Edi Rama and the Engineered Depopulation of Albania: A Calculated Strategy?

 The sudden political purge announced by Albanian Prime Minister Edi Rama — demanding the dismissal of all administrative unit leaders across the country by Monday — has raised more than a few eyebrows. While officially framed as a reform to "increase competence" and "open up opportunities" for others, many see this drastic move as a calculated play by a leader who appears increasingly cornered, especially after the arrest of his most prominent political heir: Erion Veliaj.

Edi Rama and the Engineered Depopulation of Albania: A Calculated Strategy?

For years, Erion Veliaj was not only the Mayor of Tirana but also the most likely successor to Rama. Young, articulate, and politically effective, Veliaj embodied the modernized face of the Socialist Party. But with his sudden legal troubles and incarceration — a move perceived by some as politically motivated — Rama’s actions suggest more than just internal reform. They suggest strategic destabilization of local power bases. The demand for mass resignations, without public charges or due process, raises serious democratic concerns.

But there's a deeper context to consider — one that goes beyond mere party politics. Edi Rama’s close ties to George Soros have long been the subject of discussion in both domestic and international circles. From their well-documented meetings to Rama’s embrace of Soros-backed judicial reforms and globalist governance models, the prime minister has consistently aligned Albania's trajectory with Sorosian ideals: centralization of power, erosion of national identity, and open-border liberalism that critics claim accelerates brain drain and depopulation.

It is no coincidence that under Rama’s watch, Albania has experienced one of the highest emigration rates in Europe. The country's youth are fleeing in waves, disillusioned with corruption, lack of opportunity, and a government that seems more preoccupied with consolidating power than fostering growth. For a nation that now finds itself demographically bleeding, the question must be asked: Is this merely mismanagement — or is depopulation being orchestrated as policy?

The arrest of Veliaj, once considered untouchable, could mark a turning point. By removing a charismatic rival and publicly humiliating a figure who had a loyal urban base, Rama has cleared the path for uncontested leadership. Yet he does not appear to be building a new generation of leaders — rather, he is dismantling existing structures wholesale. His demand to fire every administrative unit leader in the country lacks both legal precedent and transparent criteria.

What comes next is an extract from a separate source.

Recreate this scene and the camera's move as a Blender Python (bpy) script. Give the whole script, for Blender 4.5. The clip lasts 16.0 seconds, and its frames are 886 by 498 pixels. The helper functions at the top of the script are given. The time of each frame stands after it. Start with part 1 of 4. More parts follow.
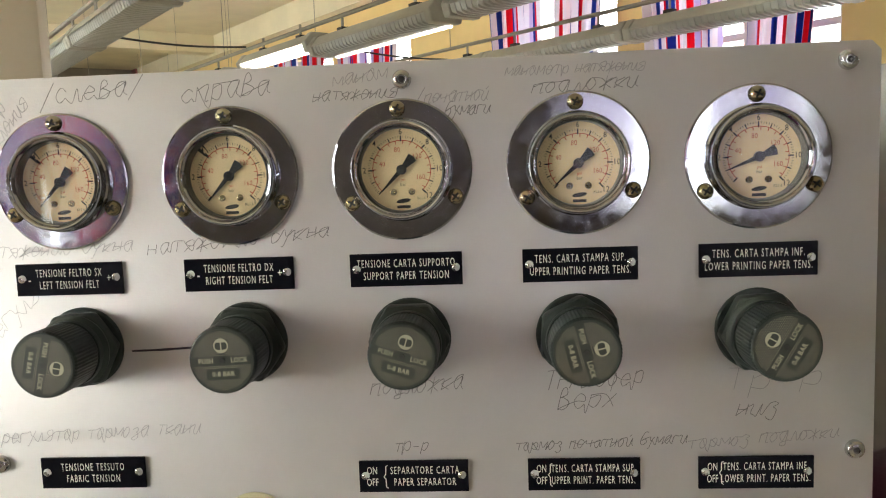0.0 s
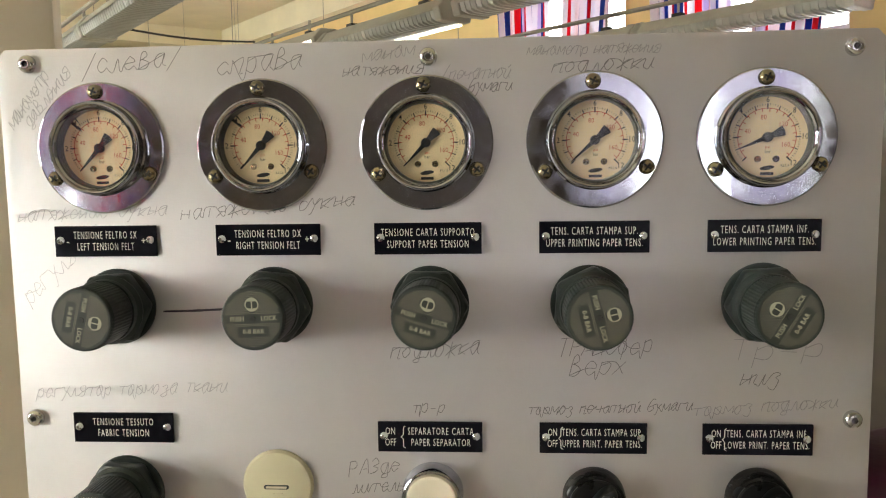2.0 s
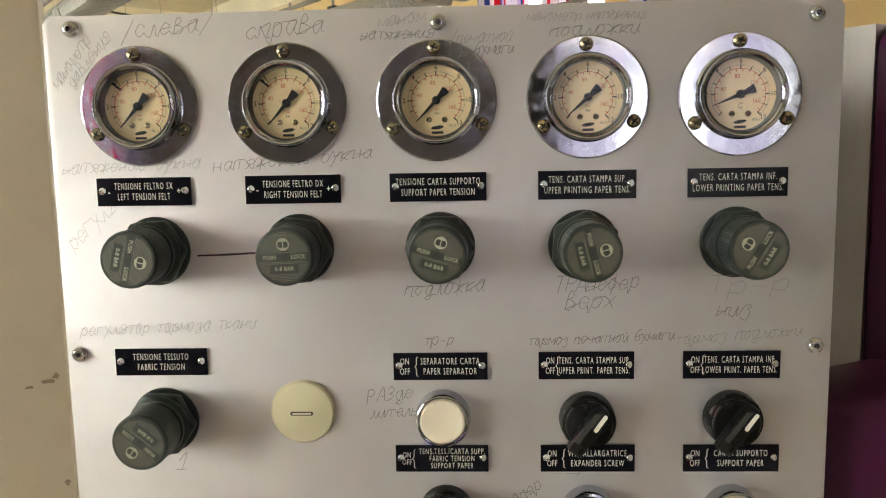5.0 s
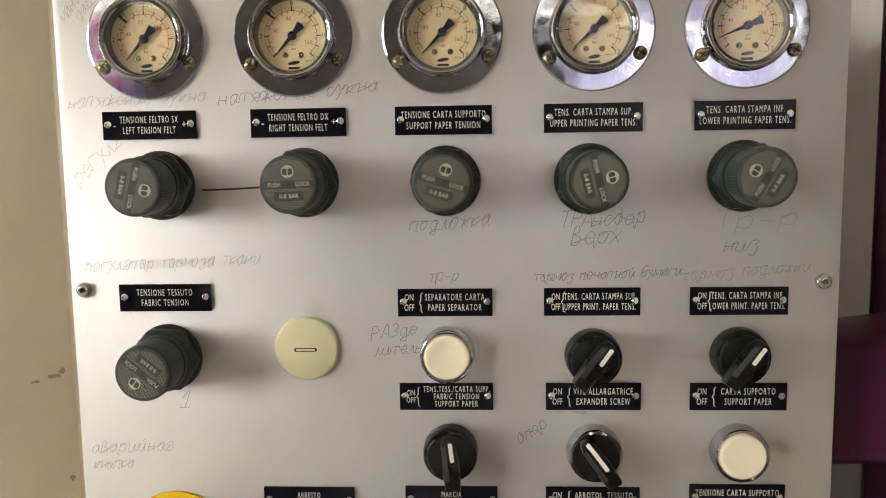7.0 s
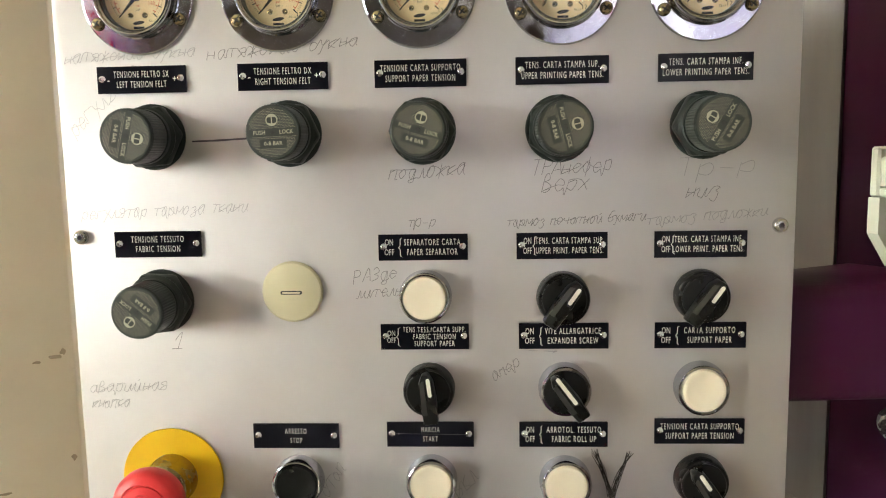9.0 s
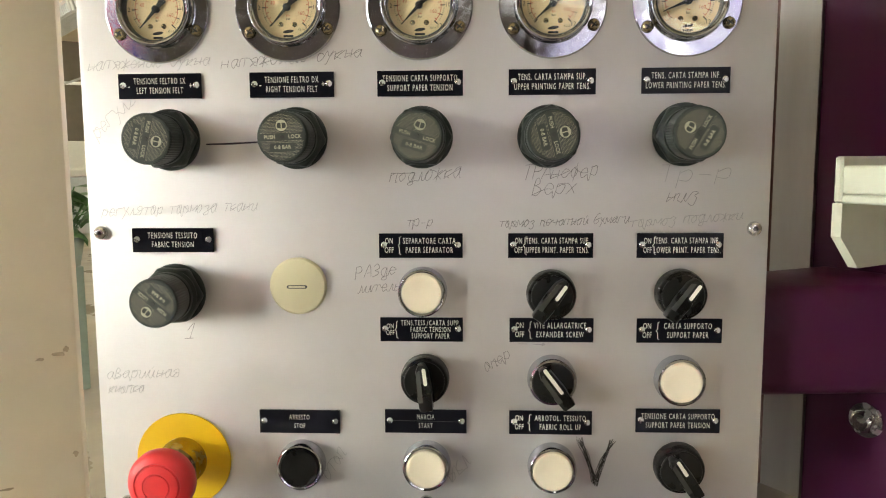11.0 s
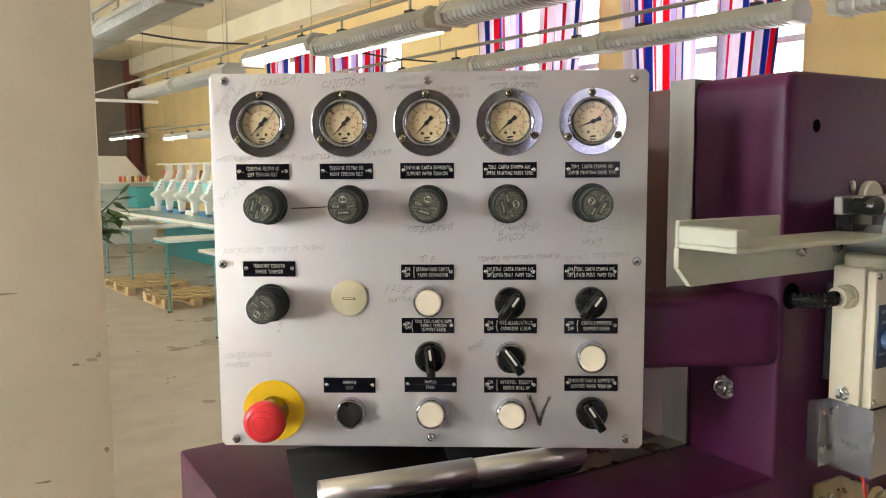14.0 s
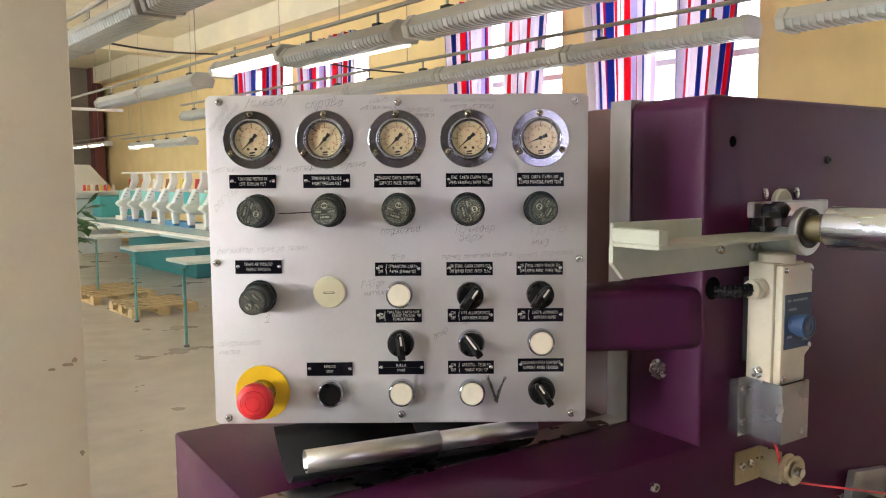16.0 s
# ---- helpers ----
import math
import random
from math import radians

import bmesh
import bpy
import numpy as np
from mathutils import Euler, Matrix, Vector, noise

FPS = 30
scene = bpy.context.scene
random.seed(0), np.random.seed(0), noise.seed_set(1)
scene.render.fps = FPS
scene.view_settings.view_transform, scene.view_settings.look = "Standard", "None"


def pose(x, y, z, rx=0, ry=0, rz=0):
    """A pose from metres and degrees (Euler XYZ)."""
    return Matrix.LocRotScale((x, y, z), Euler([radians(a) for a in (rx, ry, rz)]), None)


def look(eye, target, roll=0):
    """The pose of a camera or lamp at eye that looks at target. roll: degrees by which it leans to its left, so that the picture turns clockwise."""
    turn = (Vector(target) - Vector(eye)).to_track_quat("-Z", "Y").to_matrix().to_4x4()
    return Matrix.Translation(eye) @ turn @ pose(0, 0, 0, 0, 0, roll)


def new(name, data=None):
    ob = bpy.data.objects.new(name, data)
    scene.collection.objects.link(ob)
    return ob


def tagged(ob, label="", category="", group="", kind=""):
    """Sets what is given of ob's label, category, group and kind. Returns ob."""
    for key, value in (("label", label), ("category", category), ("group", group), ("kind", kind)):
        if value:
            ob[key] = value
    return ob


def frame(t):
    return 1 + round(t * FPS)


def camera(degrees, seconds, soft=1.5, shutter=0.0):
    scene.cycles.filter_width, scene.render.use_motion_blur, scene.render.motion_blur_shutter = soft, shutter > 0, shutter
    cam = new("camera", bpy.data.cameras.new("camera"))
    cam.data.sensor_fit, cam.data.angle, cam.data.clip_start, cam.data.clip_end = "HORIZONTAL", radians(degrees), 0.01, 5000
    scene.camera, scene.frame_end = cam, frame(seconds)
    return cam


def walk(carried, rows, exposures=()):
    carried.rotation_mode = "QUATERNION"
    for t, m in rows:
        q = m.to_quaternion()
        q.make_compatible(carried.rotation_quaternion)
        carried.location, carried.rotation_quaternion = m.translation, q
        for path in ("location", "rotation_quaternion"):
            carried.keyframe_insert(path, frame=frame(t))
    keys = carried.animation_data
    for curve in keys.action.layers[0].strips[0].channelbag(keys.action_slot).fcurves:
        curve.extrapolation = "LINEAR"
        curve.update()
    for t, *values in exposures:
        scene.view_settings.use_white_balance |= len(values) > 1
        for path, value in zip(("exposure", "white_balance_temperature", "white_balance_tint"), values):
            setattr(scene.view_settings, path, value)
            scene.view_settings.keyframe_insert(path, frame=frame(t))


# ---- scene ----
cam = camera(58.9, 16.0, soft=1.1)
PATH = [
    (0, (0.0086, -0.0063, 1.6823), (-0.1219, 1.9784, 1.4723), -2.14),
    (0.5, (0.0078, -0.0041, 1.6781), (-0.1429, 1.9784, 1.4613), -1.92),
    (1, (0.0069, -0.0073, 1.6734), (-0.1433, 1.9756, 1.4597), -1.53),
    (1.5, (0.0062, -0.0156, 1.6722), (-0.1377, 1.9679, 1.4602), -1.09),
    (2, (0.0010, -0.0251, 1.6702), (-0.1352, 1.9593, 1.4615), -0.85),
    (2.5, (-0.0026, -0.0357, 1.6664), (-0.1290, 1.9494, 1.4578), -0.80),
    (3, (-0.0042, -0.0487, 1.6632), (-0.1202, 1.9374, 1.4579), -0.81),
    (3.5, (-0.0085, -0.0552, 1.6606), (-0.1161, 1.9318, 1.4595), -0.74),
    (4, (-0.0093, -0.0605, 1.6545), (-0.1026, 1.9267, 1.4496), -0.95),
    (4.2, (-0.0119, -0.0647, 1.6611), (-0.0962, 1.9180, 1.4128), -1.06),
    (6.5, (-0.0108, -0.0717, 1.6249), (-0.1068, 1.9128, 1.3956), -0.89),
    (7, (-0.0113, -0.0724, 1.6148), (-0.1132, 1.9127, 1.3940), -0.84),
    (7.5, (-0.0060, -0.0756, 1.6082), (-0.1107, 1.9084, 1.3790), -0.78),
    (8, (-0.0063, -0.0810, 1.6013), (-0.1053, 1.9023, 1.3625), -0.90),
    (8.5, (-0.0033, -0.0939, 1.6017), (-0.1053, 1.8892, 1.3635), -0.99),
    (9, (0.0021, -0.0980, 1.5937), (-0.0999, 1.8839, 1.3455), -1.02),
    (9.2, (0.0005, -0.1003, 1.5907), (-0.1051, 1.8819, 1.3463), -1.01),
    (11.3, (0.0083, -0.1446, 1.5961), (-0.0980, 1.8384, 1.3584), -0.22),
    (11.5, (0.0113, -0.1578, 1.6014), (-0.1015, 1.8249, 1.3649), -0.09),
    (12, (0.0346, -0.1910, 1.6103), (-0.1280, 1.7917, 1.4047), 0.30),
    (12.5, (0.0426, -0.2270, 1.6172), (-0.1637, 1.7516, 1.4109), 0.21),
    (13, (0.0251, -0.2841, 1.6233), (-0.2012, 1.6940, 1.4330), 0.16),
    (13.5, (0.0216, -0.3475, 1.6315), (-0.1408, 1.6357, 1.4298), -0.20),
    (14, (0.0153, -0.4018, 1.6401), (-0.0707, 1.5855, 1.4318), -0.40),
    (14.5, (0.0159, -0.4425, 1.6329), (-0.0230, 1.5469, 1.4312), -0.56),
    (15, (0.0181, -0.4725, 1.6382), (0.0101, 1.5166, 1.4301), -0.45),
    (15.5, (0.0219, -0.4986, 1.6363), (0.0242, 1.4927, 1.4496), -0.26),
    (16, (0.0192, -0.5127, 1.6421), (0.0151, 1.4784, 1.4544), -0.43),
]
walk(cam, [(t, look(eye, target, roll)) for t, eye, target, roll in PATH], [(0.0, -0.36, 6500, 9), (3.0, -0.29, 6650, 9), (7.0, -0.13, 6600, 9), (9.0, 0.05, 6600, 8), (12.5, 0.05, 6600, 8), (14.0, -0.02, 6300, 12), (16.0, -0.05, 6120, 15)])

# ---- light ----
ROOM = pose(0.021, -0.512, 0, 0, 0, 40)      # the hall's own axes: x towards the window wall, y along it
WORLD = bpy.data.worlds.new("sky")
scene.world = WORLD
WORLD.use_nodes = True
_wn = WORLD.node_tree.nodes
_sky = _wn.new("ShaderNodeTexSky")
_sky.sky_type, _sky.sun_disc = "NISHITA", False
_sky.sun_elevation, _sky.sun_rotation = radians(35), radians(120)
WORLD.node_tree.links.new(_sky.outputs[0], _wn["Background"].inputs[0])
_wn["Background"].inputs[1].default_value = 0.12
SUN = new("sun", bpy.data.lights.new("sun", "SUN"))
SUN.data.energy, SUN.data.angle, SUN.data.color = 1.0, radians(12), (1, 0.95, 0.88)
SUN.matrix_world = ROOM @ look((0, 0, 9), (-4, -5, 3))
GLOW = 3.0            # daylight seen through the windows
TUBE = 6.0            # lit fluorescent tubes


def window_lamp(n, s, z, width, height, power, turn, tint=(0.94, 0.96, 0.87)):
    data = bpy.data.lights.new("window_daylight", "AREA")
    data.shape, data.size, data.size_y, data.energy, data.color = "RECTANGLE", width, height, power, tint
    new("window_daylight", data).matrix_world = ROOM @ pose(n, s, z, 90, 0, turn)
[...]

And perhaps that’s the point.

If there are no loyal mayors, no influential figures in the regions, then there is no internal opposition to challenge or expose deeper motives. By erasing local governance and replacing it with hand-picked loyalists or “open competitions,” Rama may be building the framework for an even more top-heavy regime — one where every rung of power answers not to the electorate, but to him.

The prime minister’s remarks at the Durrës meeting also contained thinly veiled threats against perceived incompetence, a criticism aimed notably at the mayor of Vlorë over illegal constructions. But Rama conveniently ignored the structural failures of his own government, as well as the repeated claims of selective justice and prosecution inertia — including, ironically, the cases where prosecutors refused to investigate glaring violations, such as the illegal construction boom in Theth during the elections.

This double standard reveals the contradictions at the heart of Rama’s governance. He chastises weak institutions, yet centralizes power in his office. He demands reform, yet protects those aligned with him politically. He jails rivals under the banner of anti-corruption, while tolerating endemic dysfunction elsewhere.

When judicial mechanisms are described by the prime minister himself as “like spaghetti strainers,” where facts “leak” and remain unresolved, the result is a dangerous erosion of public trust. And it leaves room for an even darker hypothesis: that chaos itself is the tool. That the very collapse of local governance and civil confidence is not a failure, but a strategy — one that serves a longer-term transformation of Albania into a state emptied of its people and filled with external capital, interests, and influence.

In that context, the “reset” of the Socialist Party's local apparatus may not be about merit or accountability. It may be about ensuring that no one remains in a position to question the prime minister — or the ideological roadmap he has chosen.

At a time when Albania needs cohesion, growth, and the repatriation of its diaspora, the message from the top seems to be one of instability, purges, and silence. And that silence grows louder with every village abandoned, every mayor dismissed, and every rising figure — like Erion Veliaj — dragged from the stage.

History may judge whether this is merely cynical politics, or something far more orchestrated.